Hi I have the same problem before just like you, and now I made it works. Try this:
directory <- "put_your_txt_directory_here"
ndirectory <- "put_your_csv_directory_here"
file_name <- list.files(directory, pattern = ".txt")
files.to.read <- paste(directory, file_name, sep="/")
files.to.write <- paste(ndirectory, paste0(sub(".txt","", file_name),".csv"), sep="/")
for (i in 1:length(files.to.read)) {
temp <- (read.csv(files.to.read[i], header = TRUE, skip = 11, fill = TRUE))
write.csv(temp, file = files.to.write[i])
}
You need to index the output inside the loop as well. Try this:
INFILES = list.files(pattern = ".txt")
OUTFILES = vector(mode = "character", length = length(INFILES))
for (i in 1:length(INFILES)) {
OUTFILES[i] = read.csv(file = INFILES[i], header = TRUE, skip = 11,
fill = TRUE)
write.csv(OUTFILES[i], file = paste0("folder_name", sub(".txt","", INFILES[i]), ".csv"))
}
Assuming that your input files always have at least 11 rows (since you skip the first 11 rows!) this should work:
filelist = list.files(pattern = ".txt")
for (i in 1:length(filelist)) {
cur.input.file <- filelist[i]
cur.output.file <- paste0(cur.input.file, ".csv")

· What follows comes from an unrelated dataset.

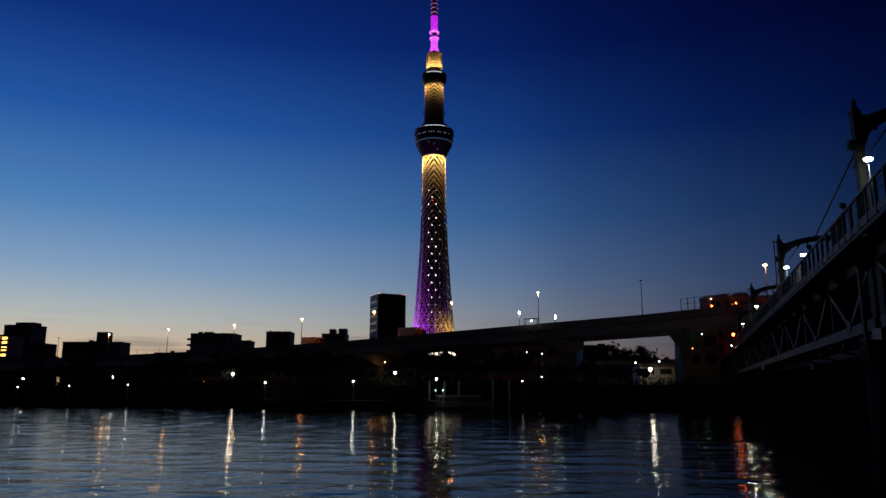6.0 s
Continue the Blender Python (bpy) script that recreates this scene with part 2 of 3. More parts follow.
def river():
    xs = np.concatenate([-np.geomspace(2500, 62, 30), np.linspace(-60, 60, 221), np.geomspace(62, 2500, 30)])
    ys = np.concatenate([[2.6], np.geomspace(6, 60, 300), np.linspace(60.4, 150, 220), np.linspace(152, 175, 12), np.geomspace(190, 900, 12)])
    X, Y = np.meshgrid(xs, ys)
    rng = np.random.default_rng(4)
    Z = np.zeros_like(X)
    for k in range(28):
        wl = 0.75 * 1.065 ** k
        a = rng.normal(1.66, 0.6)
        ph = rng.uniform(0, 6.28)
        near = np.clip(2 - Y / (32 * wl), 0, 1)
        Z += near * 0.0014 * wl * np.sin(2 * math.pi / wl * (X * math.cos(a) + Y * math.sin(a)) + ph)
    Z *= np.clip(1.5 - np.abs(X) / 90, 0, 1)
    n, m = X.shape
    v = np.stack([X.ravel(), Y.ravel(), Z.ravel()], 1)
    i = np.arange(n * m).reshape(n, m)
    f = np.stack([i[:-1, :-1].ravel(), i[:-1, 1:].ravel(), i[1:, 1:].ravel(), i[1:, :-1].ravel()], 1)
    me = bpy.data.meshes.new("water")
    me.from_pydata(v.tolist(), [], f.tolist())
    me.polygons.foreach_set("use_smooth", [True] * len(me.polygons))
    me.materials.append(WATER)
    tagged(new("water", me), "dark rippled river water mirroring dusk sky and lamps", "river", kind="structure")


def bank():
    line = [(-2500, shore(-400) + 40), (-400, shore(-400)), (-200, shore(-200)), (-100, shore(-100)), (-50, shore(-50)), (0, shore(0)), (40, shore(40)), (100, 104.8), (2500, 104.8)]
    # terrace, levee wall and ground are strips along the shore line
    def strip(offs, bm):
        prev = None
        for x, y in line:
            cur = [bm.verts.new((x, y + o, z)) for o, z in offs]
            if prev:
                for a in range(len(offs) - 1):
                    bm.faces.new((prev[a], cur[a], cur[a + 1], prev[a + 1]))
            prev = cur
        return bm
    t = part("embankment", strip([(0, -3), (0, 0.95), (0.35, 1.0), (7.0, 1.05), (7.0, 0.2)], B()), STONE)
    tagged(t, "low grey stone riverside terrace on the far bank", "embankment", kind="structure")
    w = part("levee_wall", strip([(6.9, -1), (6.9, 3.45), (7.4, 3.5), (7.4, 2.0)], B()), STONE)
    tagged(w, "grey concrete levee wall behind the terrace", "wall", kind="structure")
    g = B()
    strip([(7.3, 3.35), (40, 3.4), (4700, 3.4)], g)
    tagged(part("ground", g, SOIL), "dark park ground reaching to the horizon", "ground", kind="structure")
    # near bank: the terrace on which the camera stands
    n = B()
    box(n, -2500, 2500, -60, 2.5, -3, 1.4)
    tagged(part("near_embankment", n, STONE), "grey stone terrace on the near bank", "embankment", kind="structure")
    n = B()
    box(n, -2500, 2500, -4700, -60, -3, 3.4)
    tagged(part("near_ground", n, SOIL), "dark ground behind the near bank", "ground", kind="structure")


river()
bank()

# ---- expressway along the far bank ----
DECK = [(-700, 14.0), (-250, 12.9), (-161, 12.9), (-102, 13.2), (-74, 13.45), (-54, 13.8), (-32, 14.5), (-18, 14.95), (2, 15.85), (18, 16.55), (39, 17.4), (57, 18.5), (90, 19.6), (140, 20.0), (600, 20.0)]


def way(x):
    """The expressway's centre line and parapet height at x."""
    for (x0, z0), (x1, z1) in zip(DECK, DECK[1:]):
        if x <= x1:
            k = (x - x0) / (x1 - x0)
            return Vector((x, 169 - 0.6 * x, z0 + (z1 - z0) * k))
    return Vector((x, 169 - 0.6 * x, DECK[-1][1]))


ACROSS = Vector((0.6, 1.0, 0)).normalized()
ALONG = Vector((1.0, -0.6, 0)).normalized()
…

print(paste("Processing the file:", cur.input.file))
# If the input file has less than 11 rows you will reveive the error message:
# "Error in read.table: no lines available in input")
data = read.delim(cur.input.file, header = TRUE, skip = 11)
write.table(data, file=cur.output.file, sep=",", col.names=TRUE, row.names=FALSE)
}
If you reveive any error during file conversion it is caused by the content (e. g. unequal number of rows per column, unequal number of columns etc.).
PS: Using a for loop is OK here since it does not limit the performance (there is no "vectorized" logic to read and write files).